ALBUQUERQUE, N.M. - Testimony gathered at a human-rights hearing in Albuquerque today will be included as part of an overall review of U.S. compliance with an international human rights treaty.

Ejim Dike, executive director of the U.S. Human Rights Network, the group organizing the hearing, said she expects testimony from Native Americans who have suffered long-term health problems from mining on their land, and also from immigrants sharing their experience of entering the United States.

"So, it's experiences that they've had, and that their family members have had - in particular, crossing the border," she said, "and also, experiences family members have had with being in detention."

Dike said testimony from human-rights hearings in New Mexico, Arizona and several other states will be included in a United Nations review of U.S. compliance with what is known as "CERD," the International Convention on the Elimination of All Forms of Racial Discrimination, next month in Geneva, Switzerland.

Dike said America's treatment of the nearly 60,000 undocumented children who have entered the United States in the past year will likely be under international scrutiny next month. For a nation with a rich history of promoting and protecting human rights, she said she thinks the United States isn't showing leadership in its treatment of children fleeing some of the deadliest places on Earth.

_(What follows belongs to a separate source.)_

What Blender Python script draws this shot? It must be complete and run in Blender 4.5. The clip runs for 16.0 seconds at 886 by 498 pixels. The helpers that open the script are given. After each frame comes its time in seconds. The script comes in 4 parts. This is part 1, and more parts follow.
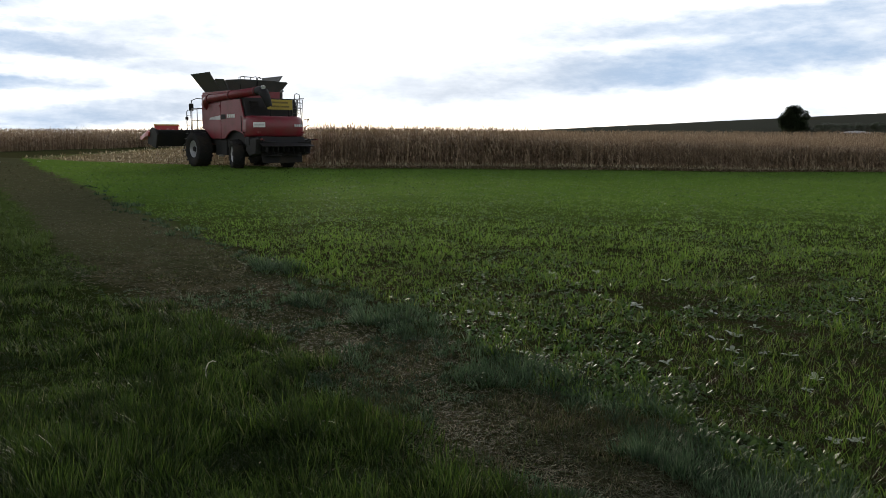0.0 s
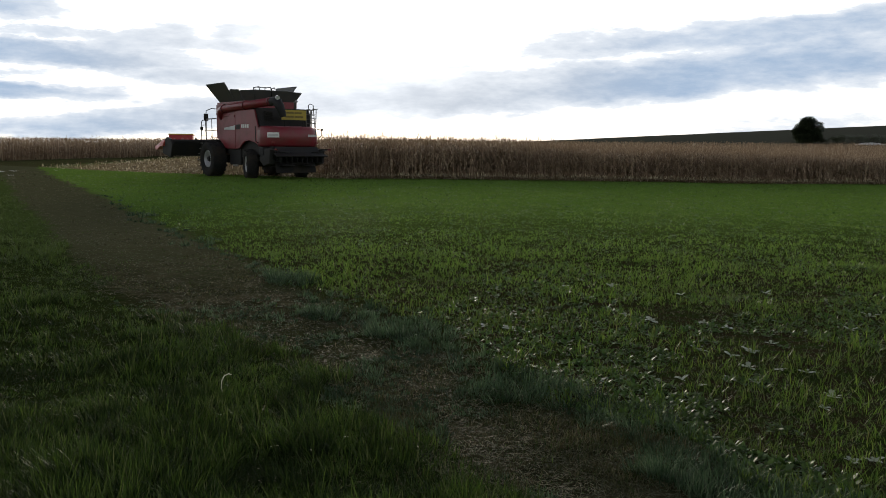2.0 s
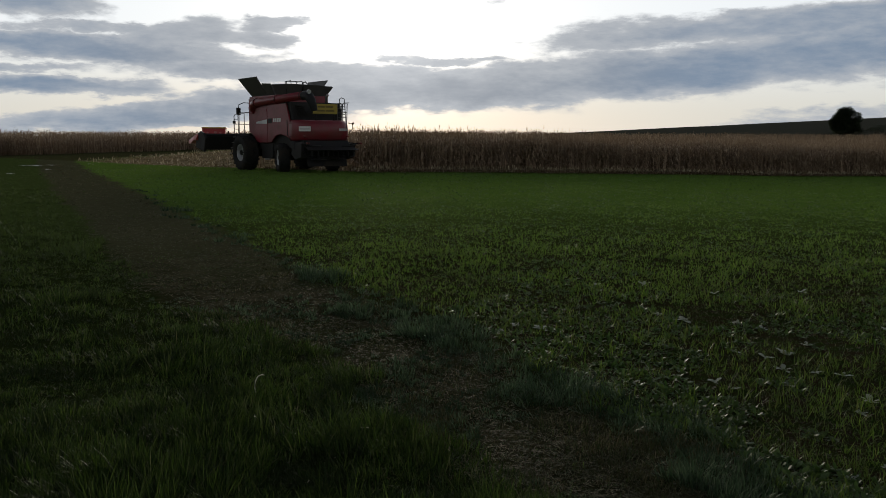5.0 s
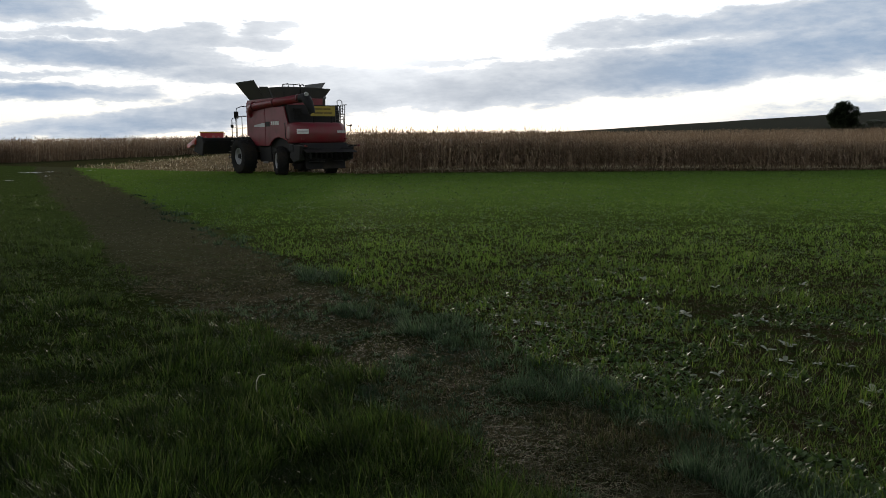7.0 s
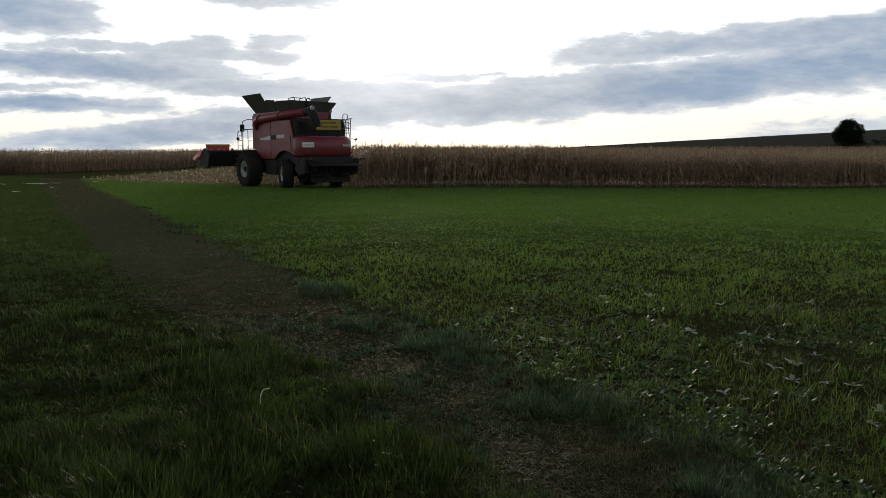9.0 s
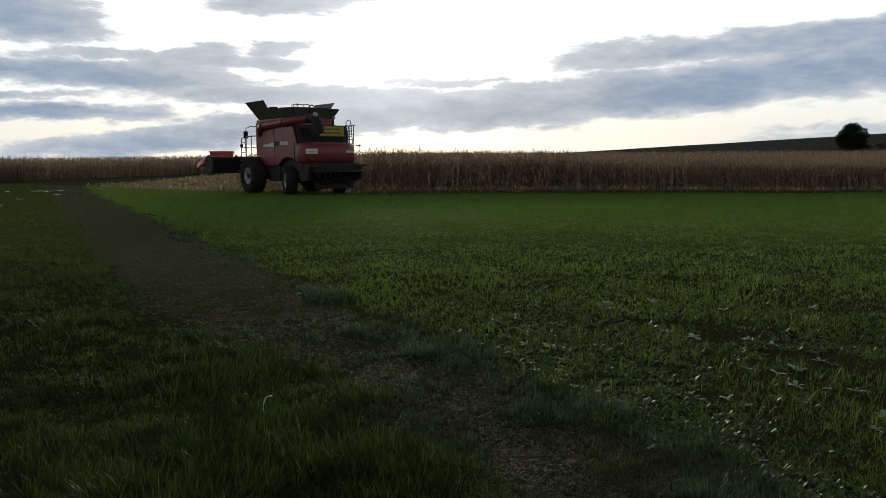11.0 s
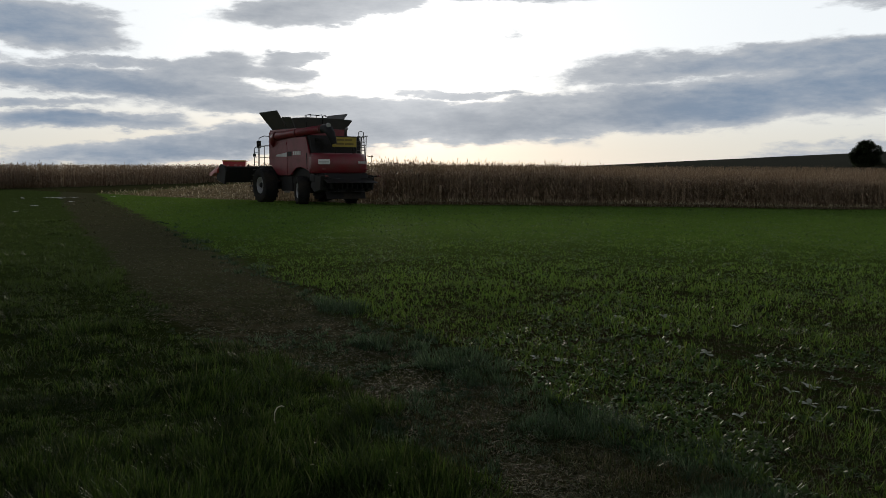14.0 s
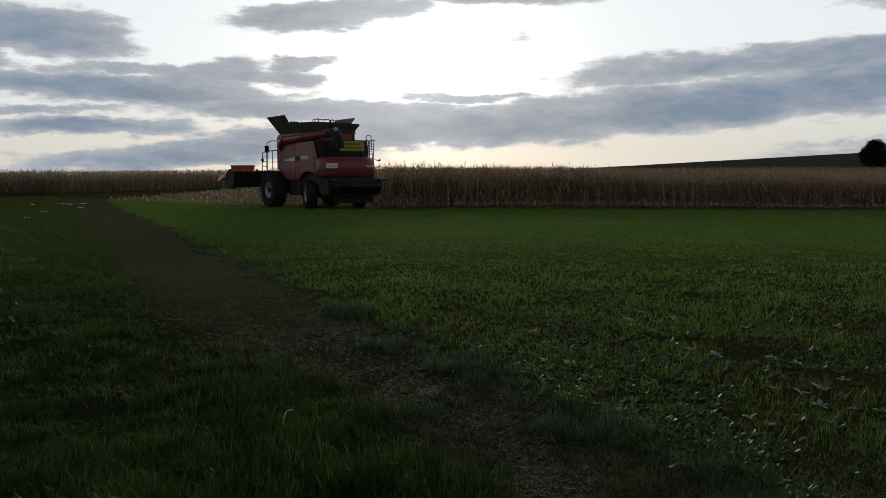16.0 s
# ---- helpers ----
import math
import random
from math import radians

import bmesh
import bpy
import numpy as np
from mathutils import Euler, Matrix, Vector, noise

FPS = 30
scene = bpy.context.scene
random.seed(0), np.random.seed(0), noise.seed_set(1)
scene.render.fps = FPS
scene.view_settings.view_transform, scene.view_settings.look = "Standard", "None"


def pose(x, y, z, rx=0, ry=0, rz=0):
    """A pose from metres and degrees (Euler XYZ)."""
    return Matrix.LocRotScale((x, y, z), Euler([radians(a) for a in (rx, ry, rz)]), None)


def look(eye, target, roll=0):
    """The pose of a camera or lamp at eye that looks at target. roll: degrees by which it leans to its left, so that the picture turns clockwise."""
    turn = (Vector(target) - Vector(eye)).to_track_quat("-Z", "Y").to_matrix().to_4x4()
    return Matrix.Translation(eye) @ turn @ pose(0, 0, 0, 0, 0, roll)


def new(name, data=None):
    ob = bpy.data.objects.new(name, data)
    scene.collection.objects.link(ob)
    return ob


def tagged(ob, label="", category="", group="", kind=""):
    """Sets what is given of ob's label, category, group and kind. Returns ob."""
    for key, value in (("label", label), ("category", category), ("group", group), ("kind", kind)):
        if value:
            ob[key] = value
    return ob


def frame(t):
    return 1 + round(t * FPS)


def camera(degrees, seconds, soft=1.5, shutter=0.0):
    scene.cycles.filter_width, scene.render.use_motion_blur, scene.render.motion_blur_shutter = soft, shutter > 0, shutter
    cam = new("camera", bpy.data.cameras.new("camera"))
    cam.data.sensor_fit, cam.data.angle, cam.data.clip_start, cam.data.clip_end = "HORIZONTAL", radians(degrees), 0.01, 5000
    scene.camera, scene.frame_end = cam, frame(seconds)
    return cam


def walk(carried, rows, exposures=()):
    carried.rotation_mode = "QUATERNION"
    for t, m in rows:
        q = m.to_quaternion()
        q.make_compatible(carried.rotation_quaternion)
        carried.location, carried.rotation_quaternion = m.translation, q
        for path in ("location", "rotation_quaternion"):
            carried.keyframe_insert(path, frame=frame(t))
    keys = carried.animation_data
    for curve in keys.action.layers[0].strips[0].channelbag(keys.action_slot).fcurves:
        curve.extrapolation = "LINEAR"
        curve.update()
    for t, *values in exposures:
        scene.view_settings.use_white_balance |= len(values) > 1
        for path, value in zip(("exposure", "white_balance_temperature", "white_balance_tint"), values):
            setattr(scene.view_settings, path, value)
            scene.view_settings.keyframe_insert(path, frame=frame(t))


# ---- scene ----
cam = camera(56.02, 16.0, soft=0.4)
ROWS = [
    (0, 0.037, -0.005, 1.522, -3.971, -7.572, -0.222),
    (0.5, 0.037, -0.005, 1.527, -3.908, -7.652, -0.565),
    (1, 0.018, -0.004, 1.528, -3.005, -7.035, -0.546),
    (1.5, 0.016, -0.005, 1.522, -1.816, -6.875, -0.815),
    (2, 0.015, -0.007, 1.552, -3.111, -6.892, -0.438),
    (2.5, 0.019, -0.005, 1.626, -4.161, -5.567, -0.357),
    (3, 0.010, -0.020, 1.627, -1.031, -3.663, 0.378),
    (3.5, 0.016, -0.025, 1.629, -1.149, -7.032, -0.529),
    (6, 0.005, 0.005, 1.609, -1.010, -7.484, 0.321),
    (6.5, 0.007, -0.005, 1.608, -1.183, -6.727, 0.722),
    (7, 0.012, 0.006, 1.586, -1.148, -7.386, 0.686),
    (7.5, 0.009, 0.004, 1.598, -0.901, -6.852, 0.653),
    (8, 0.012, 0.002, 1.596, -0.771, -6.587, 0.703),
    (8.5, 0.004, 0.005, 1.601, -0.833, -6.577, 0.412),
    (9, -0.001, 0.014, 1.591, -0.820, -6.406, 0.216),
    (11.5, 0.010, 0.005, 1.601, -0.554, -6.014, 0.501),
    (12, 0.002, 0.007, 1.596, -0.620, -6.050, 0.602),
    (12.5, -0.004, 0.005, 1.599, -0.059, -6.164, 0.315),
    (13, -0.006, 0.003, 1.601, 0.150, -5.667, 0.172),
    (13.5, -0.003, 0.001, 1.604, -0.000, -5.380, 0.000),
    (14, -0.010, 0.006, 1.605, 0.194, -5.211, -0.270),
    (14.5, -0.004, -0.001, 1.602, 0.790, -5.259, 0.019),
    (15, -0.000, -0.004, 1.600, -0.030, -5.212, -0.006),
    (15.5, -0.010, -0.009, 1.608, 0.428, -5.205, 0.007),
    (16, -0.006, 0.002, 1.604, 0.730, -4.997, 0.213),
]
walk(cam, [(t, pose(x, y, z, 90 + pitch, roll, yaw)) for t, x, y, z, yaw, pitch, roll in ROWS],
     exposures=[(0, 0.74), (1.0, 0.68), (1.5, 0.45), (2.0, 0.5), (2.5, 0.4), (3.0, -0.35), (3.5, -0.5), (6.0, -0.1), (6.5, 0.12), (7.0, 0.24),
                (9.0, 0.12), (12.5, -0.16), (14.5, -0.38), (16.0, -0.45)])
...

"Not in this case, they have not been doing that," she said. "Starting to deport children back into dangerous situations is not an example of a human rights champion."

Dike said the undocumented children provide an opportunity for the United States to show the rest of the world how it treats innocent victims fleeing street gangs, sexual slavery and other deadly factors in Honduras, El Salvador and Guatemala.

The hearing is to begin at 6 p.m. today at the Albuquerque Center for Peace and Justice, 202 Harvard Drive S.E., Albuquerque. Information on the hearing is online at salsa3.salsalabs.com.